Rows from a dataset of clips and code:
....
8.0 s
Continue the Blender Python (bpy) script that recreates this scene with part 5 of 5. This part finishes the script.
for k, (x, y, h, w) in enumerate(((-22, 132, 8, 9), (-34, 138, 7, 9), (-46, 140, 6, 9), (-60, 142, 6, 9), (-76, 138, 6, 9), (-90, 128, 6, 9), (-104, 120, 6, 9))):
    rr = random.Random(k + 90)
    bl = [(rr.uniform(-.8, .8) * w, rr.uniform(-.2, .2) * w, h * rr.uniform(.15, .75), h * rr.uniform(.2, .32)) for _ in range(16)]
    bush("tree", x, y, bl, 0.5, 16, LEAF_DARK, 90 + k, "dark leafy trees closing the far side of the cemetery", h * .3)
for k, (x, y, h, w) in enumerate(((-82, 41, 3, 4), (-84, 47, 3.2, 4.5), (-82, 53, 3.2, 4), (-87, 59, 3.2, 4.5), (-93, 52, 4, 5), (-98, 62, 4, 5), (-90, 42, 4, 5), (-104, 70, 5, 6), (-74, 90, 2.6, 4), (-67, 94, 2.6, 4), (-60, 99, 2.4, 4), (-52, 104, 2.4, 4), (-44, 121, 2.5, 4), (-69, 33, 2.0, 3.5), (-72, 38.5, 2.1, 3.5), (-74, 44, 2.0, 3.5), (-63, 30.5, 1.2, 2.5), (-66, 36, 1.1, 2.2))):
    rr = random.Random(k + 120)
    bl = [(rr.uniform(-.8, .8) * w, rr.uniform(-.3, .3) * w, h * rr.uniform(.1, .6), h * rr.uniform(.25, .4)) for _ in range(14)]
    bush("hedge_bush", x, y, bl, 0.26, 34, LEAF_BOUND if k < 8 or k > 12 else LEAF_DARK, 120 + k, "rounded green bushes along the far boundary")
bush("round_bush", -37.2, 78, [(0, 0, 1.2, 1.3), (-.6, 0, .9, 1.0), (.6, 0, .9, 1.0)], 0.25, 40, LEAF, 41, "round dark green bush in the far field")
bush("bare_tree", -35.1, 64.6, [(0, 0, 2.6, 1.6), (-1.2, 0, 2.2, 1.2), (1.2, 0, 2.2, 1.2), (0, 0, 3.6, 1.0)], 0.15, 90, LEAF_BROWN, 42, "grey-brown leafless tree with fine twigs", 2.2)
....
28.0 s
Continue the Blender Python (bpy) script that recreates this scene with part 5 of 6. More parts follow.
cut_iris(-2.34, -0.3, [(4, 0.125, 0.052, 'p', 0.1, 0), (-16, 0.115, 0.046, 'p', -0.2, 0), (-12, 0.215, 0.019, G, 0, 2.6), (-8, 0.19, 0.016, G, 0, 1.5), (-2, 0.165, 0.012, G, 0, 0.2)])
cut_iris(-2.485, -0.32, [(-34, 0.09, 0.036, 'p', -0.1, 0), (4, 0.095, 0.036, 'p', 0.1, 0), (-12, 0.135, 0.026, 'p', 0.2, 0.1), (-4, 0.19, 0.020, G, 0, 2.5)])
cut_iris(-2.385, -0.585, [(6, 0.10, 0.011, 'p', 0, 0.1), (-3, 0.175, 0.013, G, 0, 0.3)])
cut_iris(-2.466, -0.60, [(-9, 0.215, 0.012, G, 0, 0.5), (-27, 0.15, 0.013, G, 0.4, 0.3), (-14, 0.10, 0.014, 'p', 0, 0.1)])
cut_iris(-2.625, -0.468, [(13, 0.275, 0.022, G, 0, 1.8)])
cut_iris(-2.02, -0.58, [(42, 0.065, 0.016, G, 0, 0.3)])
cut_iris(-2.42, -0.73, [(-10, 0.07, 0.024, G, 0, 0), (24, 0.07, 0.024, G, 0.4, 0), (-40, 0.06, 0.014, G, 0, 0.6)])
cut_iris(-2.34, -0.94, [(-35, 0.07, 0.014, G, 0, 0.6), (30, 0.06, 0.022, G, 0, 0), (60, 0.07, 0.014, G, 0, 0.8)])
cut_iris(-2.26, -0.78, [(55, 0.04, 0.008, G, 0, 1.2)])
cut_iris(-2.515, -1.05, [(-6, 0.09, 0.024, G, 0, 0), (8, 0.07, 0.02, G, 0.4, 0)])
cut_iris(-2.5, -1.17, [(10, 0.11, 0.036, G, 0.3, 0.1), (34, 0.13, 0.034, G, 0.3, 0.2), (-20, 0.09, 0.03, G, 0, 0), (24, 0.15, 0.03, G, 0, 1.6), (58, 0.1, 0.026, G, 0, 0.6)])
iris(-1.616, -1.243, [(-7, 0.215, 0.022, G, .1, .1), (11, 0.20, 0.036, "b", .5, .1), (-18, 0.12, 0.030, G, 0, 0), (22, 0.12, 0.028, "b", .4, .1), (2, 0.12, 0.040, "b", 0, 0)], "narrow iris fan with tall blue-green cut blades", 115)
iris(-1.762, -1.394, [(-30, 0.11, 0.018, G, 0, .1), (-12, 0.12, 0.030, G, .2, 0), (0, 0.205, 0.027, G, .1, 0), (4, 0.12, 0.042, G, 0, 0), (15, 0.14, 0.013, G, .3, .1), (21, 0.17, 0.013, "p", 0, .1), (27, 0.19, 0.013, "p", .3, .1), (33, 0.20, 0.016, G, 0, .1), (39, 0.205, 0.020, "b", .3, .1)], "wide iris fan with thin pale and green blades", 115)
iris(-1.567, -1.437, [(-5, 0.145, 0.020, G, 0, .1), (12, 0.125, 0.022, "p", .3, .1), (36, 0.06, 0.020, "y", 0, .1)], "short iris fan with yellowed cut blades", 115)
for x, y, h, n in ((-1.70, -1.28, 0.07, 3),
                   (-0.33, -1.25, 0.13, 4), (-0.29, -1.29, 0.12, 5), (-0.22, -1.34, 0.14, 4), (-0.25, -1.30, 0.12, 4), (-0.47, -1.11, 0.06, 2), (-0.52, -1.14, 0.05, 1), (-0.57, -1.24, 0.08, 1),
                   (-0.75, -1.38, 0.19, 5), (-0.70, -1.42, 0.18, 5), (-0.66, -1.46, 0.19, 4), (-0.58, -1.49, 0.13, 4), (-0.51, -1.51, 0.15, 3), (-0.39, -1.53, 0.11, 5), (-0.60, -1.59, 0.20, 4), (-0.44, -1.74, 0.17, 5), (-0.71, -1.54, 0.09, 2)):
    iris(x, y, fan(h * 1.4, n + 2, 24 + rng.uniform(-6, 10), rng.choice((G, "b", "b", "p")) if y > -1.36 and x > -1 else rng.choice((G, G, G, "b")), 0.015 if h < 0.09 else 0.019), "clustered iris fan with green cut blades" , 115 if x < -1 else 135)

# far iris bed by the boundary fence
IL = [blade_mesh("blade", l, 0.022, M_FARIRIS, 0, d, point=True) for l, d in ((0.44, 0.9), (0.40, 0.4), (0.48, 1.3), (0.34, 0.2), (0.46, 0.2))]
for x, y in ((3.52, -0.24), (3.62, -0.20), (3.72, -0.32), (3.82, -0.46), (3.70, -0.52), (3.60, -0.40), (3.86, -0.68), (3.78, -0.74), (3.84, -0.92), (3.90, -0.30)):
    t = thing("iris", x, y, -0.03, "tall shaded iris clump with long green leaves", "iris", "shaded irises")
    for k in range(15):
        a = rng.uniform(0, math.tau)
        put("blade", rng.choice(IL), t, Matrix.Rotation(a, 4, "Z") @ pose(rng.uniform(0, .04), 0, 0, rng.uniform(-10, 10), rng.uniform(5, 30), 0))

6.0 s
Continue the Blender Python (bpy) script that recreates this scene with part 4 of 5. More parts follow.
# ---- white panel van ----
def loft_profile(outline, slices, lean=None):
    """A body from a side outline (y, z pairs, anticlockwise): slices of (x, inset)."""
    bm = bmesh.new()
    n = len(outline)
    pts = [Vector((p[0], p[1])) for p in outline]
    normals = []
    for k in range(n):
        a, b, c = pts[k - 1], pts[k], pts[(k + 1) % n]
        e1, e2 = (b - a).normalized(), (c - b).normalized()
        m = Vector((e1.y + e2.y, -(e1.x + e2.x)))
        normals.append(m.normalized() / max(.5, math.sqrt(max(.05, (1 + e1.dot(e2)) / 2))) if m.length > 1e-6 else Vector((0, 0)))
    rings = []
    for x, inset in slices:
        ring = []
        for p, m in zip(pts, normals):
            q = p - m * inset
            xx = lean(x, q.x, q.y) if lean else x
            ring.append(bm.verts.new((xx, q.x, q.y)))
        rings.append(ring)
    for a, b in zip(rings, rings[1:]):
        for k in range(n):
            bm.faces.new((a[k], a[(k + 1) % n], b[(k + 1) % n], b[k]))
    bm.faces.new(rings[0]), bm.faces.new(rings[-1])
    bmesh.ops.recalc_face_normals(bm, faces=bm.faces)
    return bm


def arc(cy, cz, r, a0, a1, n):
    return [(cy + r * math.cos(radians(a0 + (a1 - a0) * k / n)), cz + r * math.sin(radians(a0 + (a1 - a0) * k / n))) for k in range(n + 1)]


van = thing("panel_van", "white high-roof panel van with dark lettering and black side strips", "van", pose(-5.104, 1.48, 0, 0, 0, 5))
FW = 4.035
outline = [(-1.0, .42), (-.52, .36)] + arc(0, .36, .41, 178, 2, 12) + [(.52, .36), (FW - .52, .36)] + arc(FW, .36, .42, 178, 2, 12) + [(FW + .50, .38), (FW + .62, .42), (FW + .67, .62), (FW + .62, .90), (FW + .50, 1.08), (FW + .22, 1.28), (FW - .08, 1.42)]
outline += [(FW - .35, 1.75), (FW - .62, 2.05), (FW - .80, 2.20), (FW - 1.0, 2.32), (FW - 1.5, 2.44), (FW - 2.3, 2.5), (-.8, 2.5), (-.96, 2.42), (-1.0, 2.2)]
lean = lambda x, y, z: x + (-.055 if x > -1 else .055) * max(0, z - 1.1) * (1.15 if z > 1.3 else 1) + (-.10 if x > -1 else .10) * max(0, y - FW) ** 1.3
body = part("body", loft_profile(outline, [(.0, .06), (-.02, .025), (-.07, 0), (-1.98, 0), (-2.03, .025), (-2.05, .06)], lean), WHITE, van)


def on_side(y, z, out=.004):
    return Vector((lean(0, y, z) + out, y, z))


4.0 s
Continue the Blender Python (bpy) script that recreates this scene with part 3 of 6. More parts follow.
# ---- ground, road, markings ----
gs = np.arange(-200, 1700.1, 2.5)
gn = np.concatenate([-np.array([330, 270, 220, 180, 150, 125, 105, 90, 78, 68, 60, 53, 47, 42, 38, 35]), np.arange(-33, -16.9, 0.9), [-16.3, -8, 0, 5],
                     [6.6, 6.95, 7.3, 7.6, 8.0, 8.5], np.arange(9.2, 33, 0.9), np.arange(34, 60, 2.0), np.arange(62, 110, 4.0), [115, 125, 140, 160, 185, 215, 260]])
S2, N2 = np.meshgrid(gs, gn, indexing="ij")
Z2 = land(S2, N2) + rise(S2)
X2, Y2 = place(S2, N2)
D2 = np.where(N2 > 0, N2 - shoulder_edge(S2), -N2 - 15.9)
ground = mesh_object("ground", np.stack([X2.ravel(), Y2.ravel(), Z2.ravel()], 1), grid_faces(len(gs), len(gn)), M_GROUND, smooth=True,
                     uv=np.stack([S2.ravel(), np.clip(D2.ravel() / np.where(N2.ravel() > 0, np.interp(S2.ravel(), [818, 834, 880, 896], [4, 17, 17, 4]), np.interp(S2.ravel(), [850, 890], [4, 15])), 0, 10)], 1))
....
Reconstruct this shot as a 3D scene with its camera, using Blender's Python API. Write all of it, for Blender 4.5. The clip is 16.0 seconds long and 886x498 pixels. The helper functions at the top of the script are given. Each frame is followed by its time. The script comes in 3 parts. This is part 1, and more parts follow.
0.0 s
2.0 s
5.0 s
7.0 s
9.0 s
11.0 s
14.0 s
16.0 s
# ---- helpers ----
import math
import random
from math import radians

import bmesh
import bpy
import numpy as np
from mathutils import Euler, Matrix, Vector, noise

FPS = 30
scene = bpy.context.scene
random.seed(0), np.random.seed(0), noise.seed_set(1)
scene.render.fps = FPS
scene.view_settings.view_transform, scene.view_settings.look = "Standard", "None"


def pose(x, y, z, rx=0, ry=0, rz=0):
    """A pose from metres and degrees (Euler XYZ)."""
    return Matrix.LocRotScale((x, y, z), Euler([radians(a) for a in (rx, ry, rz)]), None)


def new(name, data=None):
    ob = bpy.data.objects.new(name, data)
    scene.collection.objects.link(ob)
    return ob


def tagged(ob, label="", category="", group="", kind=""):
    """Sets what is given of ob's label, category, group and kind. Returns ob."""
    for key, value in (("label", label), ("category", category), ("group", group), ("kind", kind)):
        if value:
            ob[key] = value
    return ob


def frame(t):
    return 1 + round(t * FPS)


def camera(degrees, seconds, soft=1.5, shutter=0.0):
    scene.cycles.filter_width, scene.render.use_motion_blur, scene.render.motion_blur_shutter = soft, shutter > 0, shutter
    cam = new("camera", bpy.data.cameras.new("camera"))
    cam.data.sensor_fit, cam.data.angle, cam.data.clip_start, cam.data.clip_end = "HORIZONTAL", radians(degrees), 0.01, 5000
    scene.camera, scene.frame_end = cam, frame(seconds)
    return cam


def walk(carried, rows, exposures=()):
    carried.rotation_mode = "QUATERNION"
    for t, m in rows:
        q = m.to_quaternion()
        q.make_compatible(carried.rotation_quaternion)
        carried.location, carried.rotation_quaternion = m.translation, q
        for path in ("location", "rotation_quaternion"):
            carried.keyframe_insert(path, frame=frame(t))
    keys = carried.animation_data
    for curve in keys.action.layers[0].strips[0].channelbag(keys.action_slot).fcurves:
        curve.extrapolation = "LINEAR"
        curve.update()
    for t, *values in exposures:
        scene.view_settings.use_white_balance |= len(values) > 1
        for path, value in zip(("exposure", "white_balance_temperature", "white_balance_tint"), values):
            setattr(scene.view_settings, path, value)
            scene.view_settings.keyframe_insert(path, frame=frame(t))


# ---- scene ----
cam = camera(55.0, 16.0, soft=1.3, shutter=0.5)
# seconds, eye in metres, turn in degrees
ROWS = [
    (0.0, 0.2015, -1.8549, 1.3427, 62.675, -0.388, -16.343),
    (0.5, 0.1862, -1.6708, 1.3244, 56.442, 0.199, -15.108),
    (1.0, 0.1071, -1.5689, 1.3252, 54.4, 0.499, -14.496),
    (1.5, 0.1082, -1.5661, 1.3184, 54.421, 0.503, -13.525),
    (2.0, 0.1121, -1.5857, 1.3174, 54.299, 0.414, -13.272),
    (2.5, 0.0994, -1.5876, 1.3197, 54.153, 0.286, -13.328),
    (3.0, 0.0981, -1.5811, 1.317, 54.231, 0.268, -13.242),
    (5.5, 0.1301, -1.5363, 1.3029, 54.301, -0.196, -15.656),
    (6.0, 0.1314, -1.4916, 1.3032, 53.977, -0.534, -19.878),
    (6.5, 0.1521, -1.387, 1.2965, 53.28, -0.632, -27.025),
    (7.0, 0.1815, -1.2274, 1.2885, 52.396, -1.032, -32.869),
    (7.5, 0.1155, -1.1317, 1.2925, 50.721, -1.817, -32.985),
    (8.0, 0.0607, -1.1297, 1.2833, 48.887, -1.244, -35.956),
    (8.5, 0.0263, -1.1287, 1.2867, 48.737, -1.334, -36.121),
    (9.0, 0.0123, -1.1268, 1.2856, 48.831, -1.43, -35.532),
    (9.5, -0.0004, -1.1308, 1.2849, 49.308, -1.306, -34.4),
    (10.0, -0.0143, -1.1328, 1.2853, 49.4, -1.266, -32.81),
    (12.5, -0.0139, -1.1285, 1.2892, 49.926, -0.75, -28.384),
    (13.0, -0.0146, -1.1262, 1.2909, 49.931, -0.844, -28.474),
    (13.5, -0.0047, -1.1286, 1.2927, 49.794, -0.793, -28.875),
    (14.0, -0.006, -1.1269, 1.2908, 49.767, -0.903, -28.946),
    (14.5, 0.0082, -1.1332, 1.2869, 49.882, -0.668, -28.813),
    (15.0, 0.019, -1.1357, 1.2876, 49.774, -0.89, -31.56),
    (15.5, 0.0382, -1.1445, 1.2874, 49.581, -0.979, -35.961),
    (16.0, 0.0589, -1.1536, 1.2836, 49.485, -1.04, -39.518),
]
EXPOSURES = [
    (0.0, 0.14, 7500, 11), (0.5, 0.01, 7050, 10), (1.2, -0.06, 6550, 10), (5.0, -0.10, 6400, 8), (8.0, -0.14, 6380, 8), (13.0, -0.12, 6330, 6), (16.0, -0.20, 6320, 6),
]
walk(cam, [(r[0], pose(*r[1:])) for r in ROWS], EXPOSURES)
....
■ **Written exercise**
Give again only the lines from the one bearing "for t, *values" through the one bearing "scene.view_settings.keyframe_insert(path, frame=frame(t))", exactly as they stand.

■ **Response to this task**
    for t, *values in exposures:
        scene.view_settings.use_white_balance |= len(values) > 1
        for path, value in zip(("exposure", "white_balance_temperature", "white_balance_tint"), values):
            setattr(scene.view_settings, path, value)
            scene.view_settings.keyframe_insert(path, frame=frame(t))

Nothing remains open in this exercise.